Consumer sentiment in the euro area rises to the highest level since last February, a sign of resilience as the region seeks to dodge recession this year https://t.co/1aXRIBQgZC
— Bloomberg (@business) January 23, 2023
2023er KGV für S&P 500 unter historischem Durchschnitt
Ausgehend von den Schätzungen der Analysten lässt sich das KGV im S&P 500 für die kommenden 12 Monate nach Daten von Factset auf 17 beziffern. Damit liegt das KGV unter dem 5-Jahres-Durchschnitt (18,5) und dem 10-Jahres-Durchschnitt (17,2). Zwar ist der Abschlag noch nicht wirklich ausgeprägt, weitere Korrekturen scheinen nicht ausgeschlossen. Wenn man jedoch davon ausgeht, dass im Konsens auch in 2023 die Gewinne nicht massiv einbrechen und eben nicht für eine Rezession mögliche Rückgänge von 30 % erfolgen werden, scheint das Abwärtspotenzial zumindest überschaubar.
Harte Rezession ist nicht gleich Börsencrash
In einer Rezession sinken die Gewinne der Unternehmen drastisch. Da die Aktienkurse langfristig mit der Gewinnentwicklung der Unternehmen korrespondieren, kommt es zu einer massiven Korrektur. Doch in der Vergangenheit konnte man auch eine differente Entwicklung beobachten, die sich aus dem zukunftsorientierten Ansatz an den Märkten ergibt.
Beispielsweise gab es in den 80er Jahren in den USA die Savings-and-Loan-Krise, die einen Einbruch der Gewinne der Unternehmen um 12 % bedingte. Der S&P 500 stieg jedoch annualisiert um 32 %.
2015 brachen die Gewinne der Unternehmen in den USA um rund 11 % ein.
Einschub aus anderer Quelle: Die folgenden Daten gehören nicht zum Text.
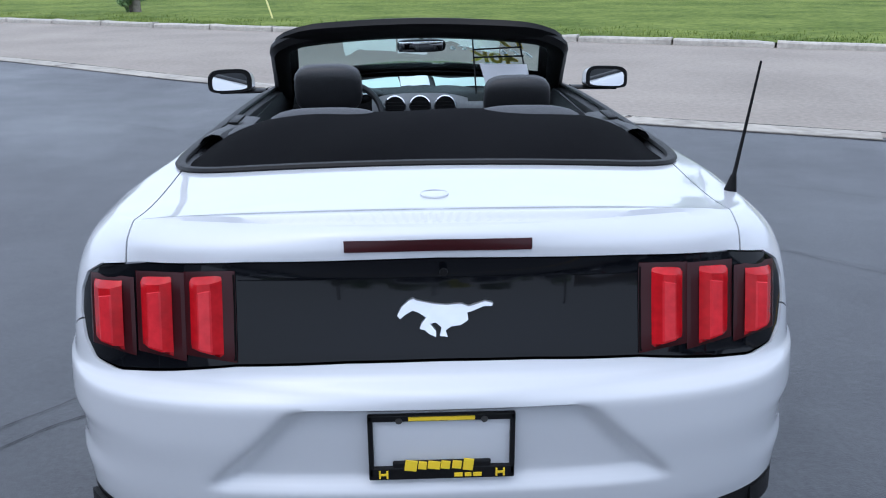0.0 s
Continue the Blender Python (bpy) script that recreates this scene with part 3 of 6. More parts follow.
def body_half():
    """The right half of the outer skin: side rows up to the shoulder, then rows over the top to the middle."""
    rows = NZ + NT
    P = np.zeros((NS, rows, 3))
    for k in range(NS):
        zt = float(SHOULDER(BY[k]))
        z = np.linspace(0.165 + 0.18 * sstep(1.75, 2.0, -BY[k]) + 0.025 * sstep(1.7, 1.95, BY[k]), zt, NZ)
        d = inset(k, z)
        # flared lips round the wheels
        if BX[k] > 0.6:
            for y0, z0, r in ((1.36, 0.335, 0.386), (-1.355, 0.340, 0.400)):
                rr = np.hypot(BY[k] - y0, z - z0) - r
                d = d - 0.0045 * sstep(-0.02, 0.060, rr) * (1 - sstep(0.060, 0.074, rr)) * sstep(0.30, 0.42, z)
        x, y = BX[k] - NX[k] * d, BY[k] - NY[k] * d
        # number plate recess in the tail
        if BY[k] < -2.2:
            rec = 0.030 * sstep(0.50, 0.54, z) * (1 - sstep(0.700, 0.714, z)) * (1 - sstep(0.0, 0.055, BX[k] - (0.27 + (0.71 - z) * 1.0)))
            y = y + rec
        P[k, :NZ] = np.stack([np.maximum(x, 0), y, z], 1)
        qx, qy, qz = P[k, NZ - 1]
        if BY[k] > 1.3:
            f = _s[k] / _s[int(np.argmin(abs(BY - 1.3) + (BX < 0.5)))]
            yc = 2.202 - (2.202 - 1.3) * min(1, f)
        elif BY[k] < -1.7:
            f = (_s[-1] - _s[k]) / (_s[-1] - _s[int(np.argmin(abs(BY + 1.7) + (BX < 0.5)))])
            yc = -2.328 + (2.328 - 1.7) * min(1, f)
        else:
            yc = qy
        w = (np.arange(1, NT + 1) / NT) ** 1.08
        px = qx * (1 - w)
        py = qy + (yc - qy) * w
        zc = float(SPINE(yc))
        pz = qz + (zc - qz) * (1 - (1 - w) ** 2.1)
        # raised middle of the bonnet, and the lip of the boot lid
        dome = 0.405 + 0.03 * (2.0 - py)
        pz = pz + 0.025 * (1 - sstep(dome - 0.014, dome + 0.014, px)) * sstep(0.2, 0.9, py) * (1 - sstep(1.70, 2.05, py))
        pz = pz + (0.012 * sstep(2.19, 2.262, -py) - 0.019 * sstep(2.270, 2.284, -py)) * (1 - sstep(0.67, 0.72, px))
        seam = np.interp(py, [0.7, 0.85, 1.2, 1.55, 1.82, 1.94], [0.765, 0.79, 0.782, 0.765, 0.735, 0.70])
        pz = pz - 0.006 * np.exp(-((px - seam) / 0.022) ** 2) * sstep(0.72, 0.9, py) * (1 - sstep(1.75, 1.95, py))
        P[k, NZ:] = np.stack([px, py, pz], 1)
    V = [tuple(p) for p in P.reshape(-1, 3)]
    F = [(k * rows + j, k * rows + j + 1, (k + 1) * rows + j + 1, (k + 1) * rows + j) for k in range(NS - 1) for j in range(rows - 1)]
    return V, F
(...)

Zwar gab es keine Rallye – dennoch stieg der S&P 500 leicht um 1 %. Der Börsencrash blieb auch hier aus.
Besonders eindrucksvoll zeigte sich die Diskrepanz zwischen Aktienmarkt und Unternehmensergebnissen 1958. Die Unternehmensgewinne brachten um 14 % ein – der S&P 500 erlebte ein beeindruckend starkes Jahr mit 38 % Gewinnen.
Dass dies nicht immer der Fall ist, wollen wir auch nicht verheimlichen. Während in der Finanzkrise 2008 die Gewinne um 40 % einbrachen, korrigierte der US-amerikanische Index S&P 500 um 38 %.
Märkte handeln die Zukunft, die Zukunft ist unsicher
Abschließend lässt sich noch konstatieren, dass zukünftige Vorhersagen immer mit Unsicherheit behaftet sind. Anders lässt es sich kaum erklären, dass die Experten und Ökonomen uneinig sind, was die Bekämpfung der Inflation, die Konjunktur und sonstige ökonomische Aspekte angeht.
Doch eins scheint im Gegensatz zur Zukunftsprognose sicher – Pessimismus war selten ein guter Ratgeber. Auch 2023 wird der oft prophezeite Untergang unseres Wirtschaftssystems ausbleiben und ein erneuter Aufschwung ist an den Märkten lange eingepreist, bevor er sich in steigenden Unternehmensgewinnen und Bruttoinlandsprodukten ausdrückt. Wer zu lange pessimistisch auf der Seite der Bären agiert, wird dann erhebliche Chancen verpasst haben.